__TASK REQUIREMENTS__. From the listing that follows, output everything exactly except the pictures.

__AVAILABLE DATA__.
○ ○ ○ ○ ○

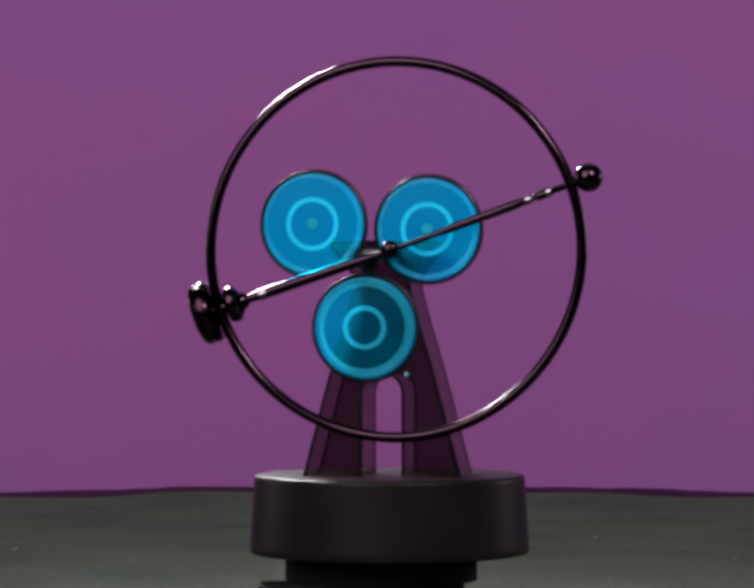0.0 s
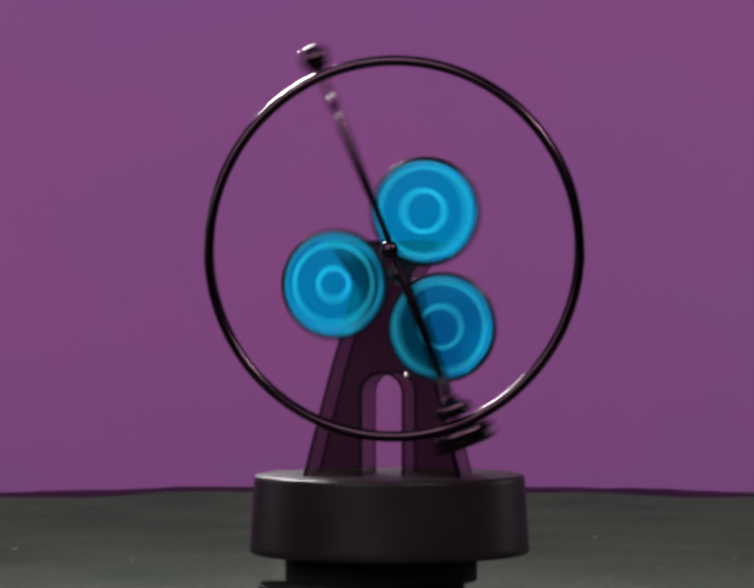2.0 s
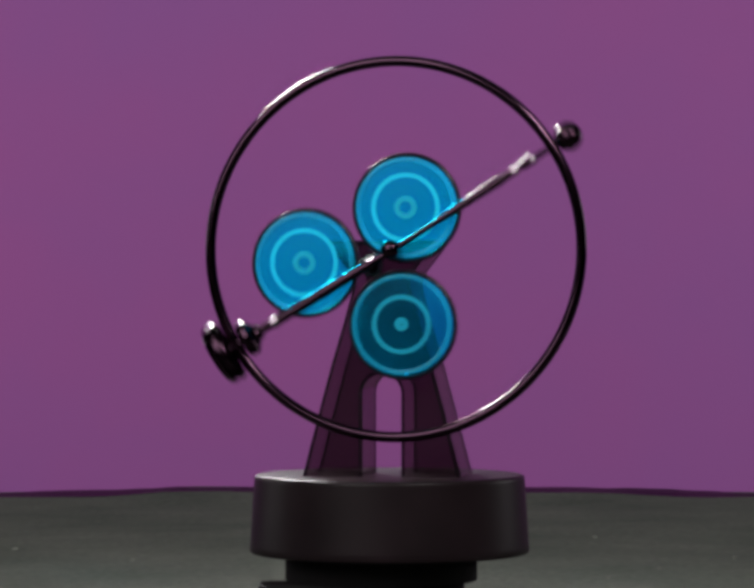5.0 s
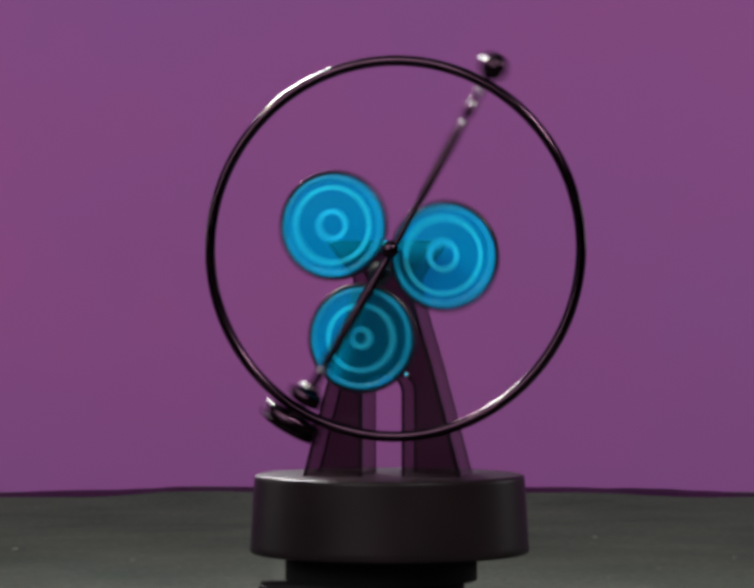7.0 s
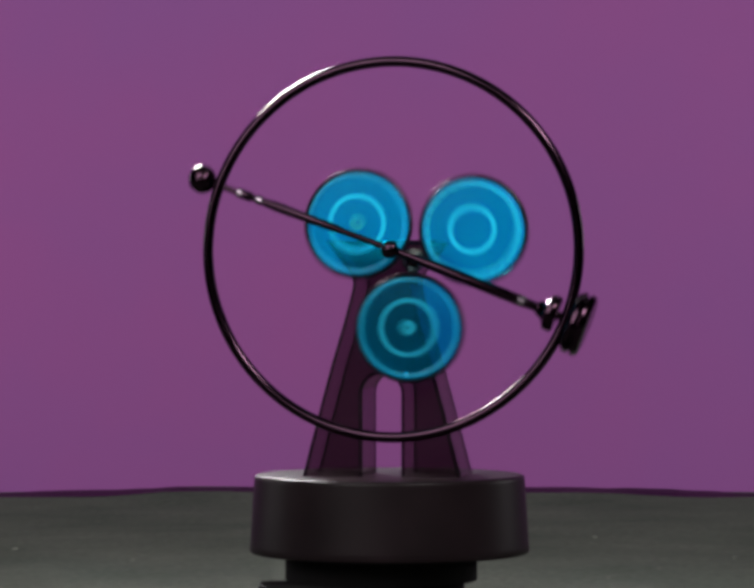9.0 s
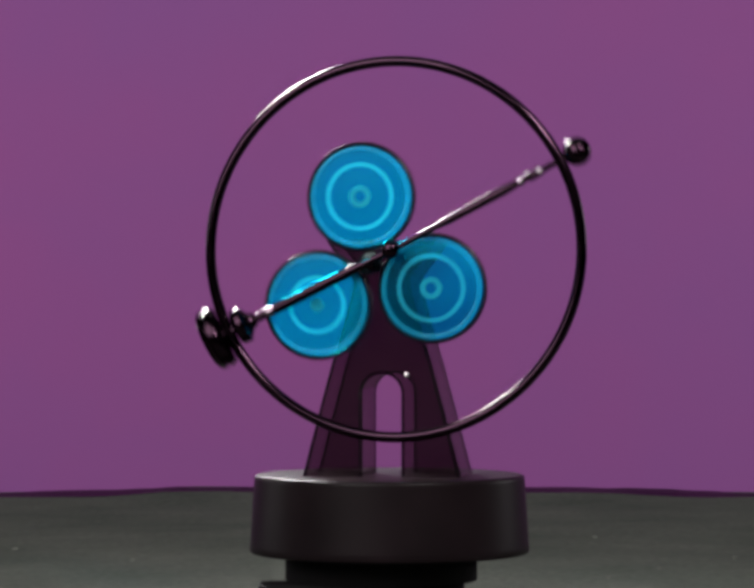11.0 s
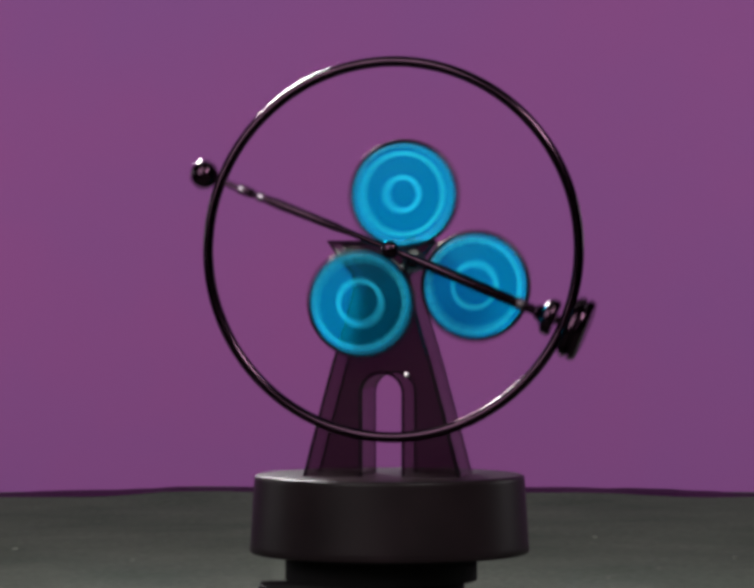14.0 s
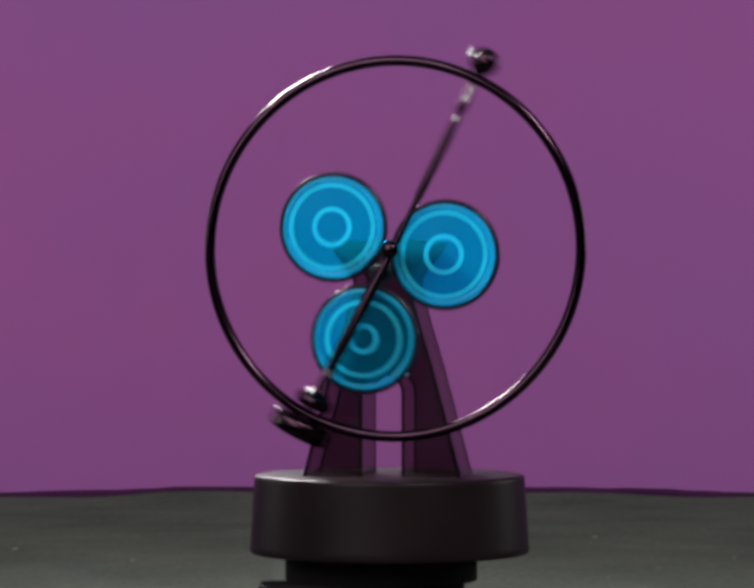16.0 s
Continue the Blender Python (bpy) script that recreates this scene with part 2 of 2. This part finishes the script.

○ ○ ○ ○ ○

__PROBLEM SOLUTION__.
0.0 s
2.0 s
5.0 s
7.0 s
9.0 s
11.0 s
14.0 s
16.0 s
Continue the Blender Python (bpy) script that recreates this scene with part 2 of 2. This part finishes the script.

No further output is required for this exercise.